Former President Trump survived an assassination attempt by a gunman over the weekend. While obviously a troubling event regardless of political affiliation or preference, the market impact of it should be relatively limited for two reasons. First, the market already assumes a Trump victory and potential Republican sweep in the November elections, and the events of the weekend do not reduce those chances. Second, the ultimate direction of this market will still be determined by economic growth and whether there’s a material economic slowdown or not, and the events of the weekend won’t impact growth one way or the other.

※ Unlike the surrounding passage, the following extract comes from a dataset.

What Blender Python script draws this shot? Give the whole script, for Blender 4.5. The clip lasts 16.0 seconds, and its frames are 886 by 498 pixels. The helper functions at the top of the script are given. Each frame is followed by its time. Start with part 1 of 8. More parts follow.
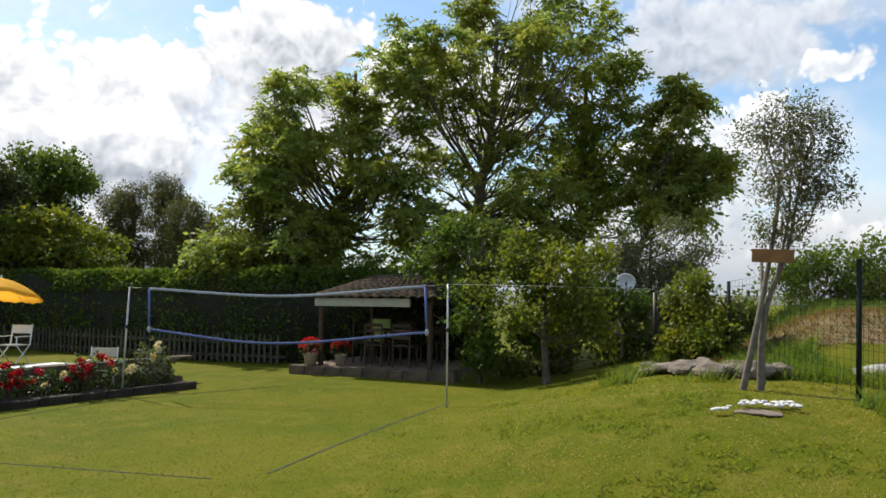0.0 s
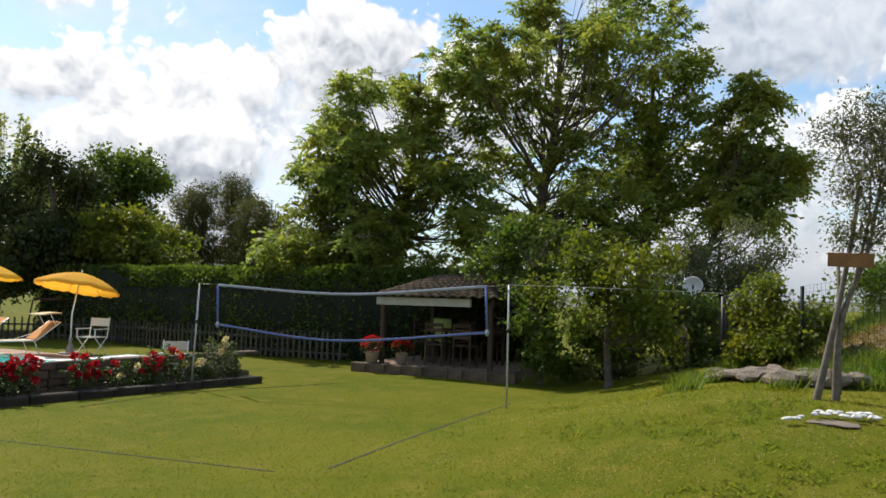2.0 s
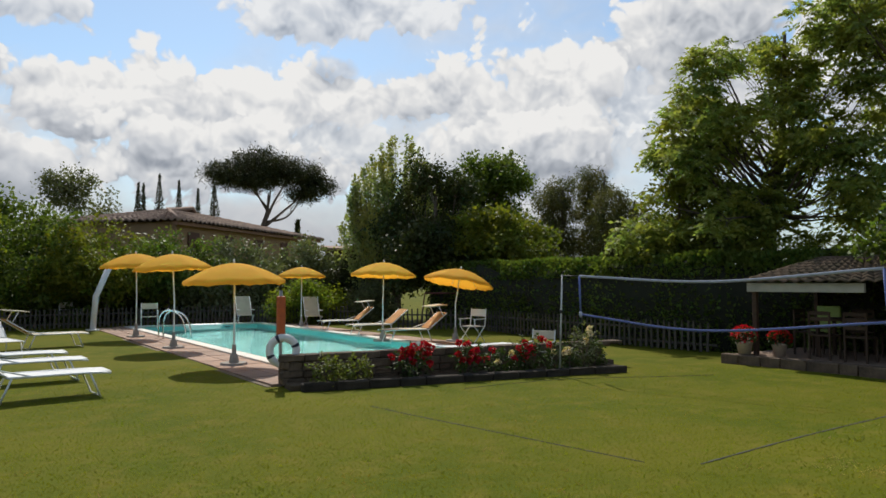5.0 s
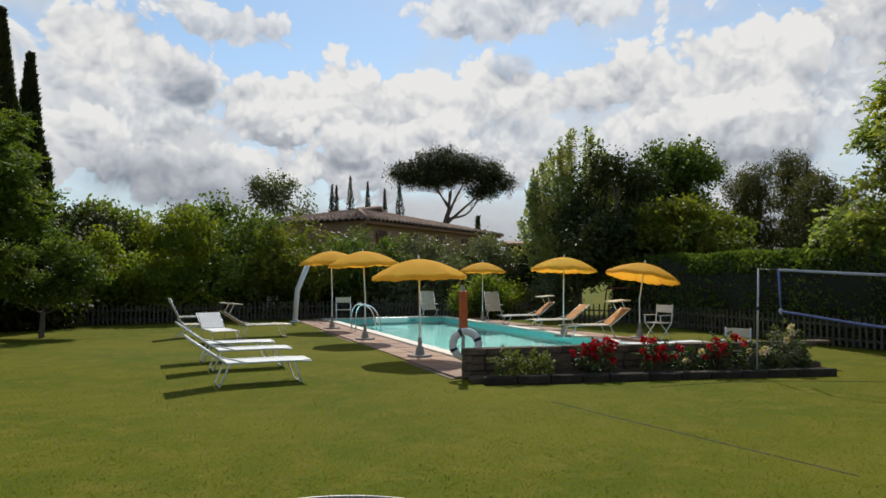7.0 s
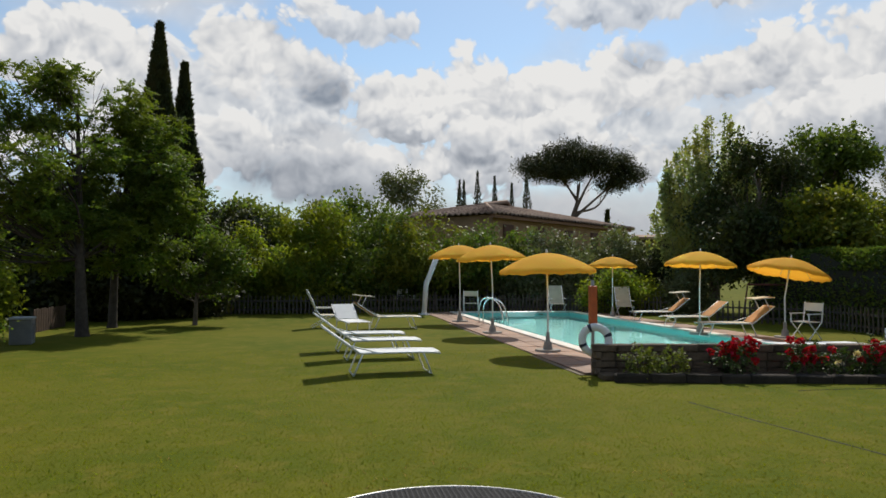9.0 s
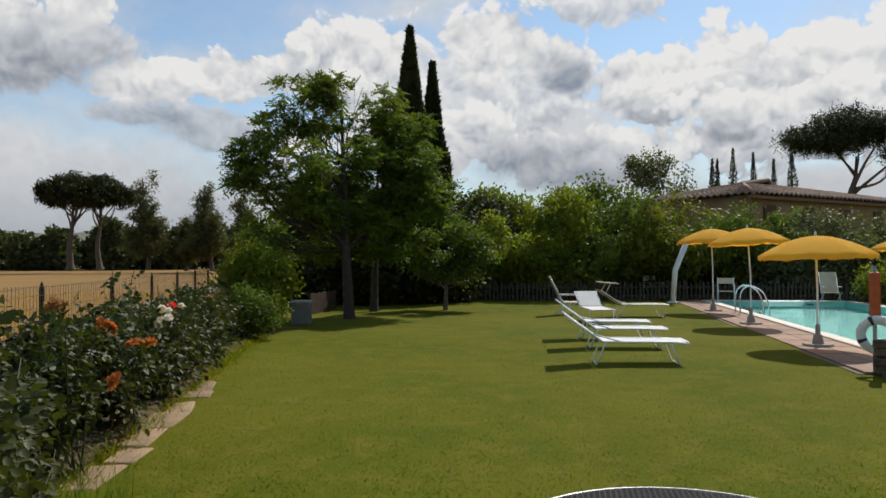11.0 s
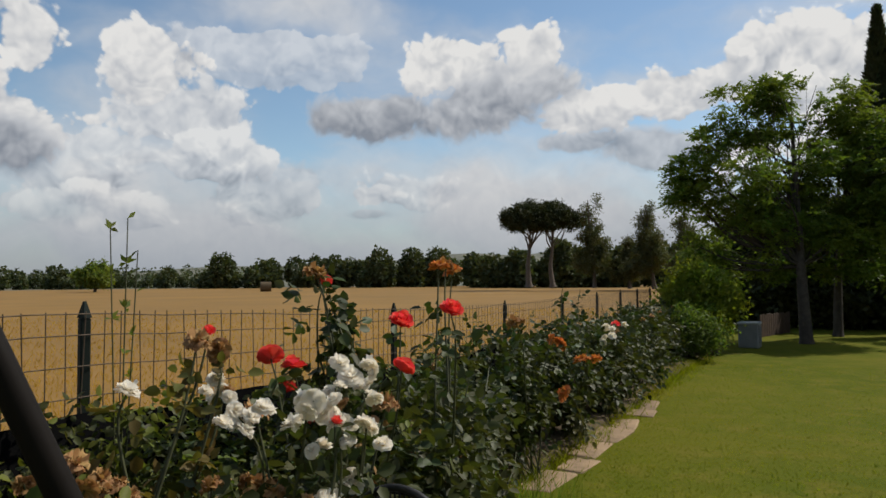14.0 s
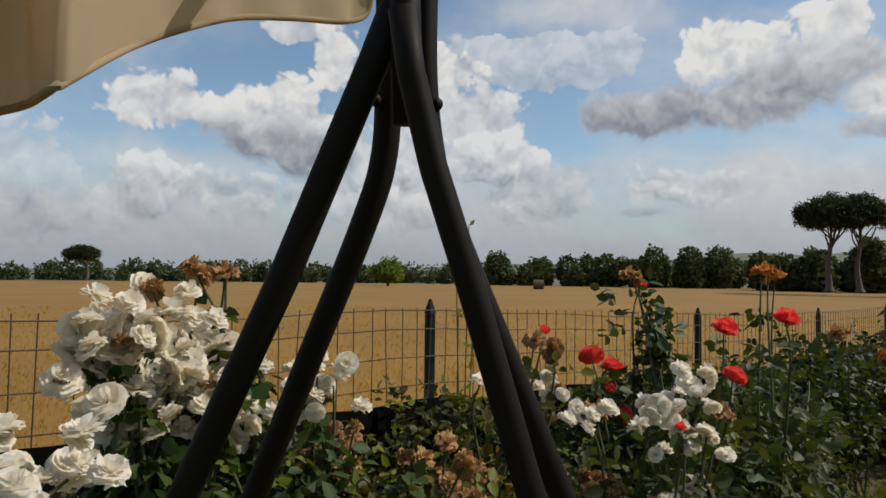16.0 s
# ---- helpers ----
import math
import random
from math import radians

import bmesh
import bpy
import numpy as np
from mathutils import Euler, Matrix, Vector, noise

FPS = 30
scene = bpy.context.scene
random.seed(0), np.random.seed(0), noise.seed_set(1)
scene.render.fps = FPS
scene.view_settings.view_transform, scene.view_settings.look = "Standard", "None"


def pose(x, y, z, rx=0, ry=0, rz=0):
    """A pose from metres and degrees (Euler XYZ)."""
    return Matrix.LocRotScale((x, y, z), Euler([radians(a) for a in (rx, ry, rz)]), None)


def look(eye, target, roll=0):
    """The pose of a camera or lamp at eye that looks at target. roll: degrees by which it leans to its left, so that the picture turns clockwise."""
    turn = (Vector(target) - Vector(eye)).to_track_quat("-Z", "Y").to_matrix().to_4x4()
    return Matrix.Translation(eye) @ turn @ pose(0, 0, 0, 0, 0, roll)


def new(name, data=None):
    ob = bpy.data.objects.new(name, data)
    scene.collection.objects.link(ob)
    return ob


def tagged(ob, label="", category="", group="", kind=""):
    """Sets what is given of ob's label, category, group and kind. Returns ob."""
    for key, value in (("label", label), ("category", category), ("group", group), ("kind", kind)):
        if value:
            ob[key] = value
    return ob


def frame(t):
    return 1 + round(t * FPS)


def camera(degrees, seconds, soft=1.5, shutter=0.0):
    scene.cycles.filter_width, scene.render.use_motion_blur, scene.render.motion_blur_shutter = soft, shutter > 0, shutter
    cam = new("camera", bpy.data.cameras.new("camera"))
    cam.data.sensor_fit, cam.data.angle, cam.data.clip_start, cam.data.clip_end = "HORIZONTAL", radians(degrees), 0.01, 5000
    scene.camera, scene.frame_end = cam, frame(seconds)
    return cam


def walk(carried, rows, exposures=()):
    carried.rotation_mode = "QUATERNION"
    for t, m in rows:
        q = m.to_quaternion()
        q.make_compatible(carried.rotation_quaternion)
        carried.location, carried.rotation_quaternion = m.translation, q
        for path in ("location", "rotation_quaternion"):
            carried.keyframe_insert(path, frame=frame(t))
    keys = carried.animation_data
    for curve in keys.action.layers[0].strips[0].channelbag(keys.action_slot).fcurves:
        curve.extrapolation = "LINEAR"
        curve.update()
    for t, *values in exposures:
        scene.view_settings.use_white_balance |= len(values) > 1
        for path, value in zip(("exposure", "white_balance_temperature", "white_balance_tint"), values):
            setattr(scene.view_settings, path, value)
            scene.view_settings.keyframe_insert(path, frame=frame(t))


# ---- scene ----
cam = camera(63.78, 16.0, soft=1.6)
walk(cam, [
    (0, pose(-0.012, 0.007, 1.623, 93.99, -0.57, -67.97)),
    (0.5, pose(-0.012, 0.006, 1.622, 94.54, -0.78, -68.67)),
    (1, pose(-0.010, 0.006, 1.621, 94.36, -0.86, -67.37)),
    (1.5, pose(-0.004, 0.006, 1.620, 94.01, -1.08, -65.19)),
    (2, pose(-0.001, 0.004, 1.619, 93.94, -1.49, -63.06)),
    (2.5, pose(0.001, 0.002, 1.620, 93.83, -1.08, -59.05)),
    (3, pose(0.004, -0.001, 1.620, 94.08, -1.14, -53.89)),
    (3.5, pose(0.006, -0.003, 1.621, 94.22, -1.14, -49.31)),
    (4, pose(0.008, -0.004, 1.621, 93.73, -0.93, -44.23)),
    (4.5, pose(0.009, -0.006, 1.622, 93.50, -0.83, -40.24)),
    (5, pose(0.010, -0.008, 1.622, 92.73, 0.03, -34.63)),
    (5.2, pose(0.009, -0.009, 1.623, 92.83, 0.67, -32.16)),
    (7.3, pose(0.006, -0.009, 1.623, 92.23, -0.16, -19.71)),
    (7.5, pose(0.002, -0.005, 1.621, 92.13, -0.28, -19.46)),
    (8, pose(-0.000, -0.002, 1.620, 92.08, -0.14, -17.46)),
    (8.5, pose(-0.002, 0.002, 1.618, 91.93, 0.09, -13.78)),
    (9, pose(-0.005, 0.005, 1.616, 91.88, -0.21, -10.07)),
    (9.5, pose(-0.007, 0.007, 1.615, 92.08, 0.56, -2.89)),
    (9.7, pose(-0.010, 0.009, 1.612, 91.36, 0.43, -0.28)),
    (11.8, pose(0.092, 0.100, 1.637, 90.45, 0.72, 17.84)),
    (12, pose(0.081, 0.102, 1.641, 90.12, 0.91, 21.00)),
    (12.5, pose(0.081, 0.109, 1.641, 90.57, 1.11, 26.31)),
    (13, pose(0.073, 0.111, 1.644, 91.87, 1.04, 32.13)),
    (13.5, pose(0.072, 0.100, 1.647, 91.56, 0.91, 38.58)),
    (14, pose(0.072, 0.084, 1.648, 92.46, 0.47, 43.92)),
    (14.5, pose(0.046, 0.039, 1.647, 91.88, 0.36, 50.81)),
    (15, pose(0.032, -0.002, 1.652, 91.67, 0.61, 55.89)),
    (15.5, pose(0.015, -0.066, 1.657, 91.27, -0.18, 61.48)),
    (16, pose(0.025, -0.126, 1.668, 92.31, -0.65, 65.42)),
], exposures=[(0, 0.46), (2.5, 0.38), (4.5, 0.0), (9, -0.1), (12, -0.12), (16, -0.24)])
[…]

Stocks continued to climb to new record highs last week, but a significant uptick in volatility as a rotation away from mega-cap tech and towards the “rest of the market” was sparked by cool inflation data late in the week. The S&P 500 gained 0.87% on the week and is now up 17.73% YTD. Equity markets were quiet to start last week, and last Monday, there was no notable economic data, and investors looked ahead to Powell’s testimony last Tuesday.
The S&P 500 rose 0.10%. The market continued to inch higher on Tuesday as Powell did not offer any surprises on his first day of testimony on Capitol Hill, continuing to reiterate that growth and inflation risks are coming into balance. The S&P 500 edged up another 0.07% on the day amid a steady bond market and market focus increasingly turning to CPI. Stocks lurched higher on Wednesday as Powell’s testimony concluded without any material changes in tone or developments that would impact policy expectations, while macroeconomic news flow remained notably quiet.
The S&P 500 hit yet another new high last week (the 36th of 2024!) as stocks continued to ride a wave of optimism surrounding three main events: 1) Impending Fed rate cuts, 2) Continued disinflation (decline in inflation) and 3) Expectations for a Republican sweep in the November election. The “good” scenario of each of those events has been instrumental in sending the S&P 500 through 5,600, and rightly so. Fed rate cuts will reduce pressure on the economy, likely reducing the chances of a hard landing. Disinflation will ease the “inflation tax” being paid by consumers, helping to make consumer spending (which is the critical part of the economy) more resilient. And finally, if Republicans sweep, the Trump tax cuts will be extended, and a more pro-business regime will take total power.
All of those outcomes are positive, and expectations of them have rightly pushed stocks higher. However, there are negative outcomes from these events as well, and while I am not going to say they are likely, it is a mistake for investors to simply assume there is no potential drawback to these events because there is a negative consequence for each of these. First, Fed rate cuts will reduce the headwind on the economy, but it’s the “why” that matters. Is the Fed cutting rates because growth is slowing more than they anticipated? Slowing growth can be a major negative for markets, and despite investor enthusiasm, rate cuts are not a guaranteed market-positive event. Second, disinflation does reduce headwinds on consumer spending. However, it can also reduce corporate earnings. The pandemic inflation has been a boon to S&P 500 earnings, as well-heeled consumers simply digested the price increases, boosting both revenue and margins across industries! However, inflation is now falling because 1) Supply chains have normalized and 2) Because the consumer is pulling back (less demand). Falling prices can compress margins and reduce revenue, and we’ve seen evidence of that occurring across earnings recently (NKE and WBA a few weeks ago, DAL/CAG/PEP last week). Disinflation is a macroeconomic good, but it can also place downward pressure on earnings, which would be a negative for market valuations.
Finally, whether it’s historically accurate (the jury is out based on index performance) markets think Republican governments are positive for stock prices and ever since Biden’s poor debate showing, markets have been increasing expectations for a Trump win and a Republican sweep of the House and Senate. However, Trump is not a typical Republican. His stated tariff agenda risks a new trade war that will have unintended and unknown consequences (which could be bad).
Additionally, debts and deficits will matter in the coming years. The Trump tax cuts may be extended if Republicans win, but if global bond markets don’t see moves by the government to address the U.S. fiscal situation, Treasury yields could rise despite slowing growth, creating a vise for consumers and companies. Fed rate cuts, falling inflation and a Republican sweep are probably good for stock prices and the economy. But they are not a guaranteed good (and they could, in fact, be bad).
I am not trying to confuse you, but the picture is never clear or absolutely predictable. It is about probabilities. For now, there is a 90% probability that the markets will end the year higher than current markets. I will keep you updated on that probability as it changes. Stay positive while we ride this wave.